[Rows from a dataset of clips and code]

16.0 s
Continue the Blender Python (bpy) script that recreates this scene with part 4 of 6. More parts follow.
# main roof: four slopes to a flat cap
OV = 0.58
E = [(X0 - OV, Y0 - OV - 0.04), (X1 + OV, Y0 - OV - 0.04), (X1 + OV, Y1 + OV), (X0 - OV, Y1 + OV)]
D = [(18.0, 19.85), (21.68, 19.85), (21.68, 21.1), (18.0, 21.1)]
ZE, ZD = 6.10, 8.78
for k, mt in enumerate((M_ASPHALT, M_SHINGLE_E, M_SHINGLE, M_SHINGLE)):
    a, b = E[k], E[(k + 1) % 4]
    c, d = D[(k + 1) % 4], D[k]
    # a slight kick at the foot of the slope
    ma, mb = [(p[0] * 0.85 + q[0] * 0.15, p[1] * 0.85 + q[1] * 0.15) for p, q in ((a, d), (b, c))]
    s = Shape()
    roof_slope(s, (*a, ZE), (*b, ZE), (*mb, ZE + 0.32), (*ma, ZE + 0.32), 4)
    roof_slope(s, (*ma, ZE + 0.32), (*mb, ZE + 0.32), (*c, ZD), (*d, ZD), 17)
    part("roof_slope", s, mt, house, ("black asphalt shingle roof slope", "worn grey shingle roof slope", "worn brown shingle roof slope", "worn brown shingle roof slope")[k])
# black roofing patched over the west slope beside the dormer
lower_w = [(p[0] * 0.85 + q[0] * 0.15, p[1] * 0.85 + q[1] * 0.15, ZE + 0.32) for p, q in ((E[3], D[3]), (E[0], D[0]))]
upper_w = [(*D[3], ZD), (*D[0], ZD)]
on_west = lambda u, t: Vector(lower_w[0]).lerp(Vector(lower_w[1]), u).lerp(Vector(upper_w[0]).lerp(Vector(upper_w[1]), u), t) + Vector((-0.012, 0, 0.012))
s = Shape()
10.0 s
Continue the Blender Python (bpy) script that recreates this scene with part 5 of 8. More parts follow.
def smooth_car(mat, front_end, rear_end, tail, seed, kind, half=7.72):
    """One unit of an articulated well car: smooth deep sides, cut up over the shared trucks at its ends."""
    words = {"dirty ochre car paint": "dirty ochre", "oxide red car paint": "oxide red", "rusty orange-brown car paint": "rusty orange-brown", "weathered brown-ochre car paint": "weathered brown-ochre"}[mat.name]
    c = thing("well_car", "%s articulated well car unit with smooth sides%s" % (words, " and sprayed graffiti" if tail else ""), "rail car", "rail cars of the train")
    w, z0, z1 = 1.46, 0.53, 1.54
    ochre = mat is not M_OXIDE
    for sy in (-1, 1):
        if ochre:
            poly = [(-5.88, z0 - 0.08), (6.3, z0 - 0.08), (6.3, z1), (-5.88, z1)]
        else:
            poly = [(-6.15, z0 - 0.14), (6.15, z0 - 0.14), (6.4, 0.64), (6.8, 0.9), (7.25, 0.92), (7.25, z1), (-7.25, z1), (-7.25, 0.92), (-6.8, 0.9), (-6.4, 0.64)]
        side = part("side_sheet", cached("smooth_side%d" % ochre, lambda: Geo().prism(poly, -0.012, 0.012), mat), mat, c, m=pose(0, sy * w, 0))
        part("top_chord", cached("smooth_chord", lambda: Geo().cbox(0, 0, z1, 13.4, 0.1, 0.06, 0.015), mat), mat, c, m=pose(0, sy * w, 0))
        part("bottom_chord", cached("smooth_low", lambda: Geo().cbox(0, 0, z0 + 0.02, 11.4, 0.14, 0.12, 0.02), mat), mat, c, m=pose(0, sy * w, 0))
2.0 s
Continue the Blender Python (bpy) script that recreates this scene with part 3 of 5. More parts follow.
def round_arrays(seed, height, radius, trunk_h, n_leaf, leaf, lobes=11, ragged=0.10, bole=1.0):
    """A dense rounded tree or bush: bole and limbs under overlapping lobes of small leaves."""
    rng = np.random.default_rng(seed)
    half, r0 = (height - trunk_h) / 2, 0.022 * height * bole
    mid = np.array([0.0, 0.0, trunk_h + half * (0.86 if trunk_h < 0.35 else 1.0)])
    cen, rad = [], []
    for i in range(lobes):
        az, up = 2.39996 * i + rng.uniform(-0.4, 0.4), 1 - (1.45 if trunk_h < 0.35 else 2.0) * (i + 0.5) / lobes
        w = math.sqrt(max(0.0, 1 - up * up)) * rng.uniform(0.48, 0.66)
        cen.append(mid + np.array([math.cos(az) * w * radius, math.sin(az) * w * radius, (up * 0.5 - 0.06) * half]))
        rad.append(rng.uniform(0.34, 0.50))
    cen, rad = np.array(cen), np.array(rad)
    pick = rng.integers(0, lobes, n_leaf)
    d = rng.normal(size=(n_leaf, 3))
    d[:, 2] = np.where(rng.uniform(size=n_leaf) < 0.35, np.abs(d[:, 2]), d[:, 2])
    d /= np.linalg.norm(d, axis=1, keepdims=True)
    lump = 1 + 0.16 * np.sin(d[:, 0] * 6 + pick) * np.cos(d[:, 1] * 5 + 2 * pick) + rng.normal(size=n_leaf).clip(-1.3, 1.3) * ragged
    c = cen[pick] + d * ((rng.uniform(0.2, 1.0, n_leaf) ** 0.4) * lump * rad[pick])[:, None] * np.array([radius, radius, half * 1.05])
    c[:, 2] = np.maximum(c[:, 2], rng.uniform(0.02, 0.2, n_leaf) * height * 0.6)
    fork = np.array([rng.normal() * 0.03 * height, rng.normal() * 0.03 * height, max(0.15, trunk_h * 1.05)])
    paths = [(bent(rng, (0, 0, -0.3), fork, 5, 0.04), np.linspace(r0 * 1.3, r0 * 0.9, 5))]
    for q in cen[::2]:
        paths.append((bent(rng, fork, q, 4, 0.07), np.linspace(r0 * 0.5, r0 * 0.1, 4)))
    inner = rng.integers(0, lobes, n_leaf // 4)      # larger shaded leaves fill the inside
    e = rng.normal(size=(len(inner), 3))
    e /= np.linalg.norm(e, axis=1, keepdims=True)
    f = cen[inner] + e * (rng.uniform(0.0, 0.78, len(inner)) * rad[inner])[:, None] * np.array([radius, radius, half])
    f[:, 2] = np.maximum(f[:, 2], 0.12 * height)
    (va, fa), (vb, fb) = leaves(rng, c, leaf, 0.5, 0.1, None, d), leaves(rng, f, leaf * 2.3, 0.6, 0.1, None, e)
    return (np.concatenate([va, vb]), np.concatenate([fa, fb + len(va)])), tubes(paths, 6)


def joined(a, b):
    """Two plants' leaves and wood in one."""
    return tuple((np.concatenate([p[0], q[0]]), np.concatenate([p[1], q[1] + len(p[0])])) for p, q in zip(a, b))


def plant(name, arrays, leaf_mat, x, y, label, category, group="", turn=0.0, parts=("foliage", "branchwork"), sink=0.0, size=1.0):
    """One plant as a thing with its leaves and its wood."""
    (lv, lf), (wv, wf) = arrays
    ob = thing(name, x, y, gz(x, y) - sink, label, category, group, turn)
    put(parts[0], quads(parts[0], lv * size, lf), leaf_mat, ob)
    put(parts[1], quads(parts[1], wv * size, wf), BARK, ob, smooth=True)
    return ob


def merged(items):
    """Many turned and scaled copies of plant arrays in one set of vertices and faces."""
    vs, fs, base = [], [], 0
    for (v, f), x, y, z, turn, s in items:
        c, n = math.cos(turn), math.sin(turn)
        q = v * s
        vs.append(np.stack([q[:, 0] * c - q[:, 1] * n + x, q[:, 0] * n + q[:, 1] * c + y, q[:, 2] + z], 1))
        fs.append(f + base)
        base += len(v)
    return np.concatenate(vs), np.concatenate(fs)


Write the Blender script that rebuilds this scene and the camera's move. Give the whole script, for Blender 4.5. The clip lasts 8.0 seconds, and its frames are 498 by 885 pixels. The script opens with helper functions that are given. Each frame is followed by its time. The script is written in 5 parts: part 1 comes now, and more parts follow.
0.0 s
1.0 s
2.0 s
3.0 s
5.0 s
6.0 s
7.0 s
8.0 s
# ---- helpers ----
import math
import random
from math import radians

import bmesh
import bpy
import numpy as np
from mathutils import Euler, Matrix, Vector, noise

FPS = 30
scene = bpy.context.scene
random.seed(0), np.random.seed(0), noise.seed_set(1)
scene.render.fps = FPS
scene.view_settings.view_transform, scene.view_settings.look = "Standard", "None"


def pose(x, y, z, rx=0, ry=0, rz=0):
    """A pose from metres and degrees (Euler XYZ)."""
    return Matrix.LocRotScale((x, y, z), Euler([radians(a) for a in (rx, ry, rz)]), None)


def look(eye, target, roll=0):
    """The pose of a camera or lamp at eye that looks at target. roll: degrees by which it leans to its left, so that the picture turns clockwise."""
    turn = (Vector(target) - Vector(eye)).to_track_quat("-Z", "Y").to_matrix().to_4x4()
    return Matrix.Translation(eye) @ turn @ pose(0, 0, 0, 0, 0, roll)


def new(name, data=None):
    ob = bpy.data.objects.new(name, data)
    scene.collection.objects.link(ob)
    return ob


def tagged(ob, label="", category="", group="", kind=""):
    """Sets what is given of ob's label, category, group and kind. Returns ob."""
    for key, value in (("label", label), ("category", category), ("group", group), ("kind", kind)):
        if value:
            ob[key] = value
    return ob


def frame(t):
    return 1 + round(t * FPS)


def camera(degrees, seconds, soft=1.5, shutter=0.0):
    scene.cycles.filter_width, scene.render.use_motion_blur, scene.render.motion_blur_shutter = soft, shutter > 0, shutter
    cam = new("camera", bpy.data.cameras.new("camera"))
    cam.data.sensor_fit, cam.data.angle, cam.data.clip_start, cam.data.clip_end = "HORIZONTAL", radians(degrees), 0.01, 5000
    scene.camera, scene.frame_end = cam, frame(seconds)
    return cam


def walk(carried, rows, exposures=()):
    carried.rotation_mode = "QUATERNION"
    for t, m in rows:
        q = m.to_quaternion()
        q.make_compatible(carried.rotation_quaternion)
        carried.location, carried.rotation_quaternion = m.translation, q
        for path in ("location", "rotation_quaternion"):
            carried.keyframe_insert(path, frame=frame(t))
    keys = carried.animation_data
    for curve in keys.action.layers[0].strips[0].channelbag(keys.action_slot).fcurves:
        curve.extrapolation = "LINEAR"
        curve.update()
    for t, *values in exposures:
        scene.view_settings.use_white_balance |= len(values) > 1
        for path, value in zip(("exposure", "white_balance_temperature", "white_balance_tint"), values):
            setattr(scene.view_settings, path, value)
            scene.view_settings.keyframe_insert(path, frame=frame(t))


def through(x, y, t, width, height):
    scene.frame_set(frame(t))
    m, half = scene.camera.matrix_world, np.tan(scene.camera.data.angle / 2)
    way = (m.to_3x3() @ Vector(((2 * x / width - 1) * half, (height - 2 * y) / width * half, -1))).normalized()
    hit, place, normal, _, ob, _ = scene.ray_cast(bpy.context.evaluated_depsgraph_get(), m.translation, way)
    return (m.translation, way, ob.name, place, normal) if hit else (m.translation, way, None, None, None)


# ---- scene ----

Required task → All lines that include "carried" are to be gathered and copied.

Reply to the exercise →
def walk(carried, rows, exposures=()):
    carried.rotation_mode = "QUATERNION"
        q.make_compatible(carried.rotation_quaternion)
        carried.location, carried.rotation_quaternion = m.translation, q
            carried.keyframe_insert(path, frame=frame(t))
    keys = carried.animation_data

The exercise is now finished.